STA 142A Statistical Learning I

Discussion 8: Additive Models, Smoothing Splines, Ensemble Models

TA: Tesi Xiao

Additive Models

Let $X = [X_1, X_2, \dots, X_d]\in \mathbb{R}^d$, $Y\in\mathbb{R}$.

\[\mathbb{E}[Y\vert X] = f(X) = \beta_0 + \sum_{j=1}^{d} f_j(X_j)\]

For example, if $f_j(X_j) = \beta_j X_j$, then $\mathbb{E}[Y\vert X]=\beta_0 + \beta_1 X_1 + \dots + \beta_d X_d \rightarrow$ Linear Regression

In general, $f_j(X_j)$ can be non-linear.

Remark.

Generalized Additive Models (GAM) $g(\mathbb{E}[Y\vert X]) = \beta_0 + \sum_{j=1}^{d} f_j(X_j)$ where $g(\cdot)$ is the link function. For example, in Logistic Regression, $g(\mathbb{E}[Y\vert X]) = \text{logit}(\mathbb{E}[Y\vert X]) = \log(\frac{\mathbb{E}[Y\vert X]}{1-\mathbb{E}[Y\vert X]})$.
GAM Fitting: $f_j(X_j)$ is fitted using smoothing splines by the backfitting algorithm.

Smoothing Spline

Let ${(x_i, y_i), i=1,\dots, n}$ be a set of observations, modeled by

\[y_i = f(x_i) + \epsilon_i\]

where $\epsilon_i$’s are indepedent, zero mean random variables.

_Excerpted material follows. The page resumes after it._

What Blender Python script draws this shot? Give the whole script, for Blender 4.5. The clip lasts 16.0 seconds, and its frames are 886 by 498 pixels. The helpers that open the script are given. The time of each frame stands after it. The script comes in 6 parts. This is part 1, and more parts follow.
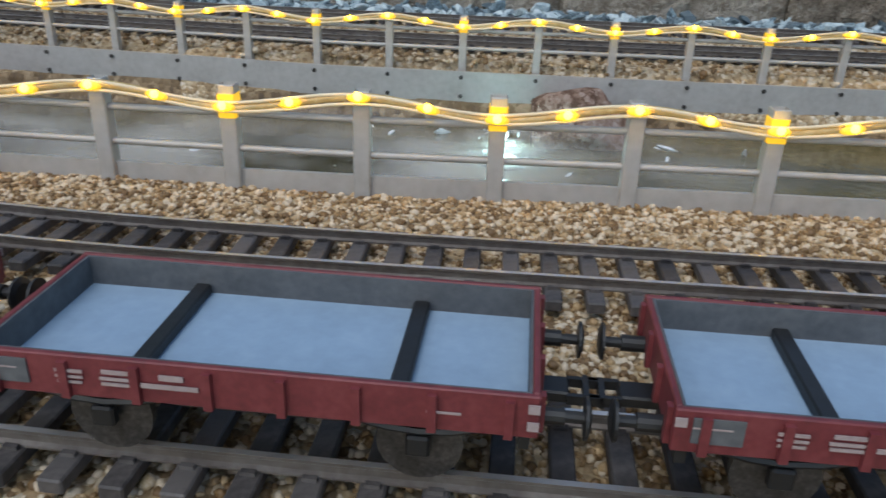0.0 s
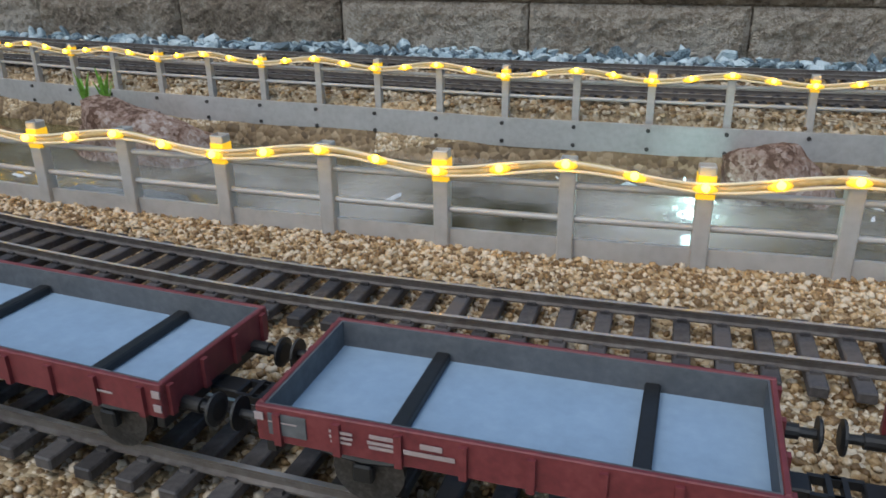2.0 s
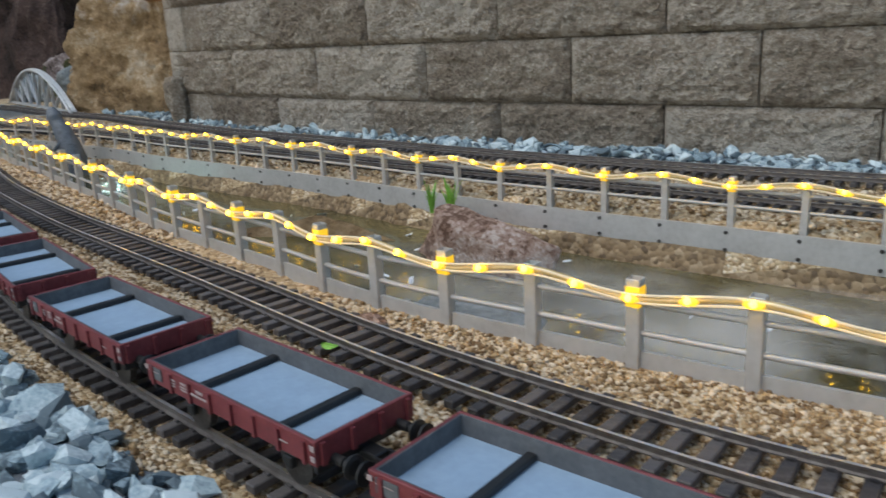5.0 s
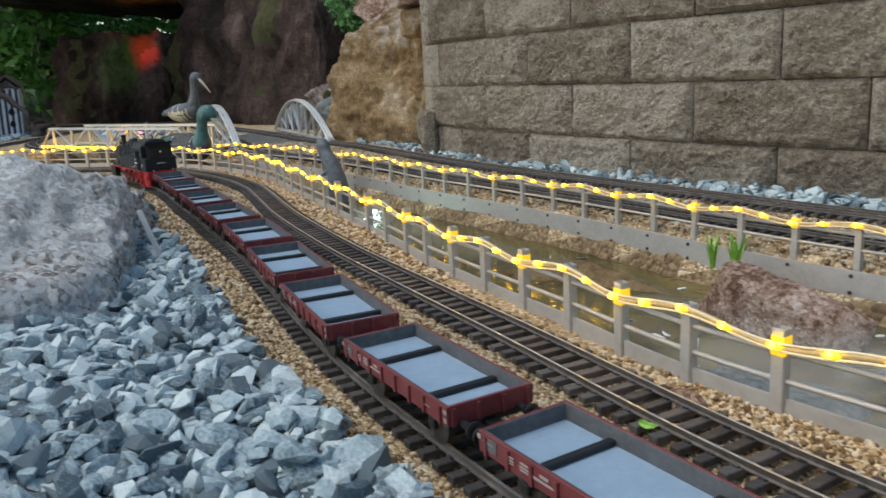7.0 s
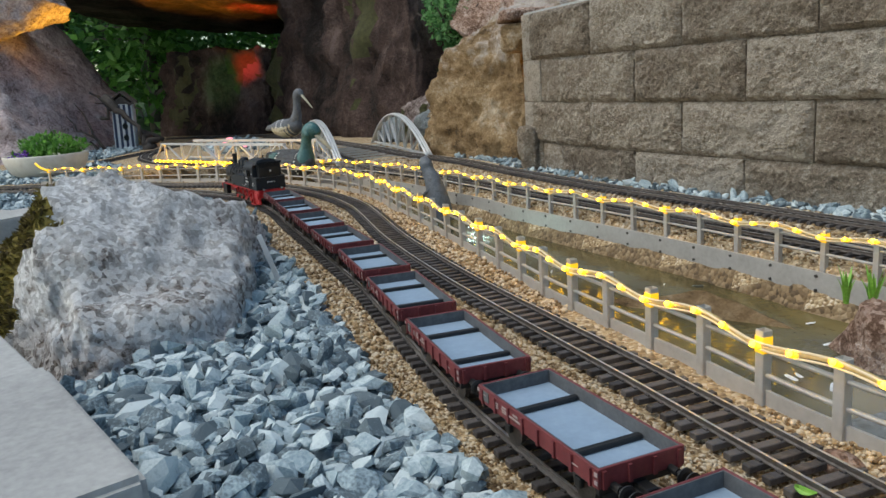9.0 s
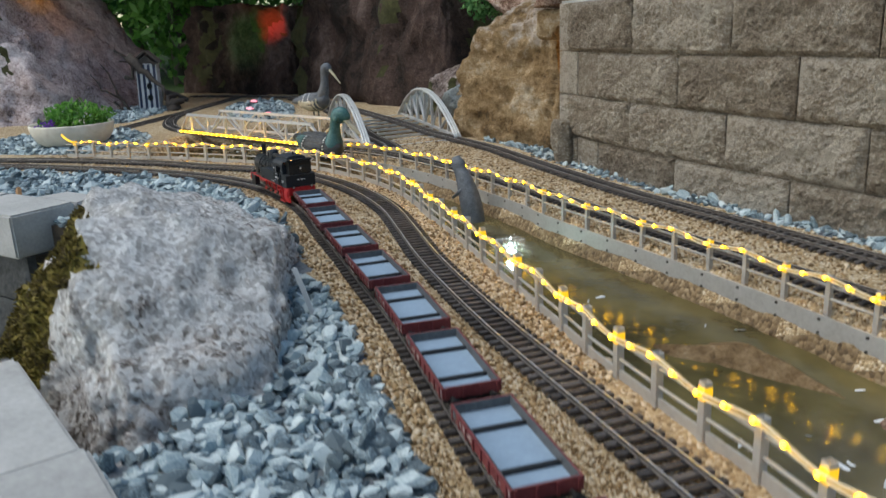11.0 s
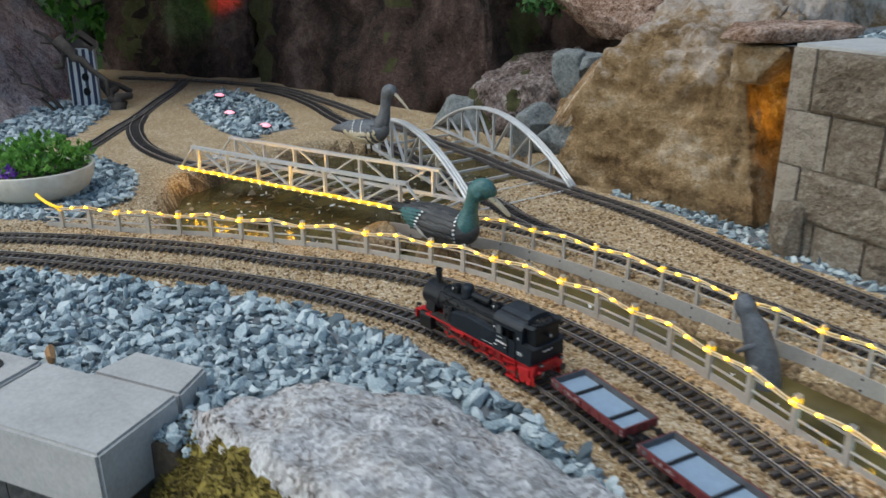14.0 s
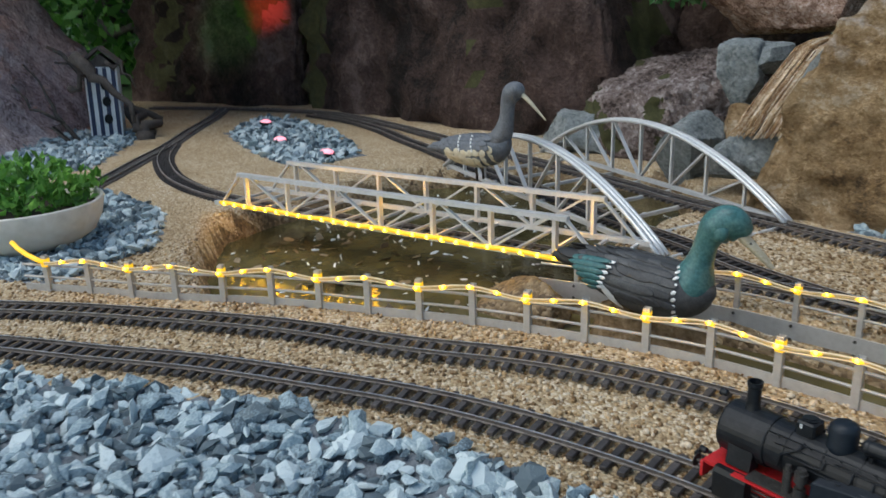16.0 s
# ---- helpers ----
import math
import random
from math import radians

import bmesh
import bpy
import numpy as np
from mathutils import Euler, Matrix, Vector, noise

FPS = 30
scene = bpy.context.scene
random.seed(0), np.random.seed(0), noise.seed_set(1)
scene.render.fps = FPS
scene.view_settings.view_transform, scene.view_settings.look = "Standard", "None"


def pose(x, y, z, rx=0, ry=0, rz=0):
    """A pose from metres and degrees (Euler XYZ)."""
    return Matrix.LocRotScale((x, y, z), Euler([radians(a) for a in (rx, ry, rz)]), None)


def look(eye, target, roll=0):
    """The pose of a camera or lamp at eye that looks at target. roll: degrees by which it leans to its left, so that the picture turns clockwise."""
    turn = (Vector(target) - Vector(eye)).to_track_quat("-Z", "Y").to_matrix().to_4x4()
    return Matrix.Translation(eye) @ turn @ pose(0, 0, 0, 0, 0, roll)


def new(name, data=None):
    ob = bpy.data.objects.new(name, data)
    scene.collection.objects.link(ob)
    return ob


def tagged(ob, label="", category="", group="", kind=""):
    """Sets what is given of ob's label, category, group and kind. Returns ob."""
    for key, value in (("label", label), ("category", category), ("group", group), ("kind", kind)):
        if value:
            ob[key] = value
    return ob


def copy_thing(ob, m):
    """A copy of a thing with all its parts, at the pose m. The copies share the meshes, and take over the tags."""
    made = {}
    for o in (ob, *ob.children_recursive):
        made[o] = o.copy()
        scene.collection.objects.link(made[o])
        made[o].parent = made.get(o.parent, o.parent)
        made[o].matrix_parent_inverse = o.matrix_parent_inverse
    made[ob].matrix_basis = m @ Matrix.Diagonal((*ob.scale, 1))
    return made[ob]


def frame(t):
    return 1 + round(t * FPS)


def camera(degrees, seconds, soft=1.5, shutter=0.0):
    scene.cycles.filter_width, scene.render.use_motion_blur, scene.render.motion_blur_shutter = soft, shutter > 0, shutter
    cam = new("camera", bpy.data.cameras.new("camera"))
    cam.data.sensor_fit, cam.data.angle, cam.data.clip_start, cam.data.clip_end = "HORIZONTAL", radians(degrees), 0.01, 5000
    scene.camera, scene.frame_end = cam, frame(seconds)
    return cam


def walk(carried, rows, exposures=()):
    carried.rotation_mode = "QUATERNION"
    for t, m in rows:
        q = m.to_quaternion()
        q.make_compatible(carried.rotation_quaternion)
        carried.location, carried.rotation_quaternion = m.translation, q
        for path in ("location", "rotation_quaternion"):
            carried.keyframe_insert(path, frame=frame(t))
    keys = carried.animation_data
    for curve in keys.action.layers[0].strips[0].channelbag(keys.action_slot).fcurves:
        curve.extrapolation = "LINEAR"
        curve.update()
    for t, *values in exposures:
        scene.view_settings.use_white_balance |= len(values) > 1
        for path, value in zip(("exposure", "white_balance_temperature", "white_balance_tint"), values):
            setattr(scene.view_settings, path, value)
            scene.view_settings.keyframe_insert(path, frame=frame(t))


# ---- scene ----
cam = camera(58.7, 16.0, shutter=0.4)
PATH = [
    (0, (0.207, 0.2, 0.2145), (0.056, 2.015, -0.6113), 1.9),
    (0.5, (0.197, 0.199, 0.218), (-0.122, 1.994, -0.605), 0.8),
    (1, (0.177, 0.199, 0.229), (-0.251, 1.979, -0.575), 0.3),
    (1.5, (0.183, 0.193, 0.232), (-0.305, 1.967, -0.55), -0.2),
    (2, (0.174, 0.183, 0.241), (-0.37, 1.956, -0.508), -0.8),
    (2.5, (0.175, 0.167, 0.258), (-0.422, 1.941, -0.447), -1.1),
    (3, (0.172, 0.158, 0.261), (-0.489, 1.926, -0.402), -1.3),
    (3.5, (0.128, 0.162, 0.253), (-0.625, 1.904, -0.377), -1.8),
    (4, (0.092, 0.165, 0.264), (-0.769, 1.869, -0.335), -2.3),
    (4.5, (0.068, 0.159, 0.279), (-0.919, 1.803, -0.289), -2.8),
    (5, (0.03, 0.156, 0.294), (-1.087, 1.724, -0.249), -3.1),
    (5.2, (0.02, 0.154, 0.296), (-1.144, 1.691, -0.234), -3.5),
    (7.3, (-0.088, 0.115, 0.331), (-1.64, 1.299, -0.107), -3.4),
    (7.5, (-0.089, 0.1, 0.344), (-1.661, 1.259, -0.089), -3.8),
    (8, (-0.101, 0.089, 0.354), (-1.713, 1.195, -0.065), -3.9),
    (8.5, (-0.112, 0.087, 0.36), (-1.75, 1.158, -0.054), -3.9),
    (8.7, (-0.117, 0.091, 0.358), (-1.762, 1.152, -0.055), -3.9),
    (10.8, (-0.181, 0.119, 0.428), (-1.84, 1.126, -0.055), -2.7),
    (11, (-0.203, 0.113, 0.519), (-1.85, 1.108, -0.024), -2.4),
    (11.5, (-0.205, 0.036, 0.69), (-1.827, 1.032, 0.076), -1.5),
    (12, (-0.31, -0.063, 0.801), (-1.904, 0.936, 0.122), -1.0),
    (12.5, (-0.6, -0.098, 0.859), (-2.153, 0.949, 0.159), -0.7),
    (13, (-0.861, -0.092, 0.861), (-2.391, 0.993, 0.168), -1.1),
    (13.5, (-1.21, -0.081, 0.855), (-2.698, 1.061, 0.16), -1.2),
    (14, (-1.542, -0.096, 0.832), (-2.96, 1.129, 0.132), -0.6),
    (14.5, (-1.867, -0.032, 0.789), (-3.258, 1.217, 0.079), -0.5),
    (15, (-2.143, 0.058, 0.759), (-3.526, 1.298, 0.019), -0.7),
    (15.5, (-2.329, 0.111, 0.696), (-3.737, 1.336, -0.025), -0.8),
    (16, (-2.41, 0.228, 0.572), (-3.905, 1.418, -0.019), -2.0),
]
walk(cam, [(t, look(eye, target, roll)) for t, eye, target, roll in PATH],
     [(0, 0.71, 6000, 6), (5, 0.84, 6150, 5), (8, 0.98, 6700, 4), (12.5, 0.96, 6600, 4), (16, 0.92, 6250, 4)])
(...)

Assuming $f$ is unkown to us, we are trying to find a smoothing spline $\hat{f}$ to estimate $f$ by solving

\[\underset{f}{\min}~ \sum_{i=1}^{n} \{y_i - f(x_i)\}^2 + \lambda \int f^{(m)}(x)^2 \text{d}x\]

where $f^{(m)}(x)$ is the $m$-th derivative of $f$. For example, $f^{(0)}(x)=f(x), f^{(1)}(x) = f’(x), f^{(2)}(x) = f’‘(x)$.

Special Cases:

$\lambda = +\infty,~ m=0$: $f^{(0)}(x) = f(x)$

\[\underset{f}{\min}~ \sum_{i=1}^{n} \{y_i - f(x_i)\}^2 + \infty \cdot \int f^{(0)}(x)^2 \text{d}x \Longleftrightarrow \underset{f}{\min}~\int f(x)^2 \text{d}x \Longleftrightarrow f(x)\equiv 0\]

$\lambda = +\infty,~ m=1$: $f^{(1)}(x) = f’(x)$

\[\underset{f}{\min}~ \sum_{i=1}^{n} \{y_i - f(x_i)\}^2 + \infty \cdot \int f^{(1)}(x)^2 \text{d} x \Longleftrightarrow \underset{f}{\min}~\int f'(x)^2 \text{d}x \Longleftrightarrow f'(x)\equiv 0 \Longleftrightarrow f(x) = \beta_0\]

Meanwhile. when $f(x)=\beta_0$,

$\underset{f}{\min}~ \sum_{i=1}^{n} \{y_i - f(x_i)\}^2 + \infty \cdot \int f^{(1)}(x)^2 \text{d}x \Longleftrightarrow \underset{f}{\min}~\sum_{i=1}^{n} \{y_i - f(x_i)\}^2 \Longleftrightarrow \underset{\beta_0}{\min}~\sum_{i=1}^{n} \{y_i - \beta_0\}^2 \Longleftrightarrow f(x) = \beta_0$.

Therefore, $f(x) \equiv \beta_0 = \bar{y} = \frac{1}{n}\sum_{i=1}^{n} y_i$.

Ensemble Models: Bagging vs. Boosting

In statistics and machine learning, ensemble methods use multiple learning algorithms to obtain better predictive performance.

Bagging (Bootstrap Aggregating)

Given a training set $D={(x_1, y_1), \dots, (x_n, y_n)}$ of size $n$, bagging generates $B$ new training sets $D_i, i=1,2,\dots,B$, each of size $n’$, by sampling from $D$ uniformly and with replacement. Then, we fit $B$ models using the above $B$ bootstrap samples and combined by averaging the output (for regression) or voting (for classification).

\[f_{\text{avg}}(x) = \frac{1}{B} \sum_{b=1}^{B} f^b(x),\qquad f_{\text{vote}}(x) = \text{mode}(f^1(x), \dots, f^B(x))\]

For example, Random Forest $=$ Bagging Multiple Decision Trees.

Boosting

Boosting refers to the process of turning a weak learner into a strong learner, where $B$ models are sequentially fitted:

\[f^1(x) \longrightarrow f^2(x) \longrightarrow f^3(x) \longrightarrow \dots \longrightarrow f^B(x)\]

The subsequent model learns from the experiences of previous models. Finally, we aggregate models by

\[f_{\text{boosting}}(x) = \sum_{b=1}^B \alpha_b f^{(b)}(x),\]

where larger weights are usually assigned to stronger learners, i.e., $\alpha_b \uparrow$ if $b\uparrow$.

For example, AdaBoost.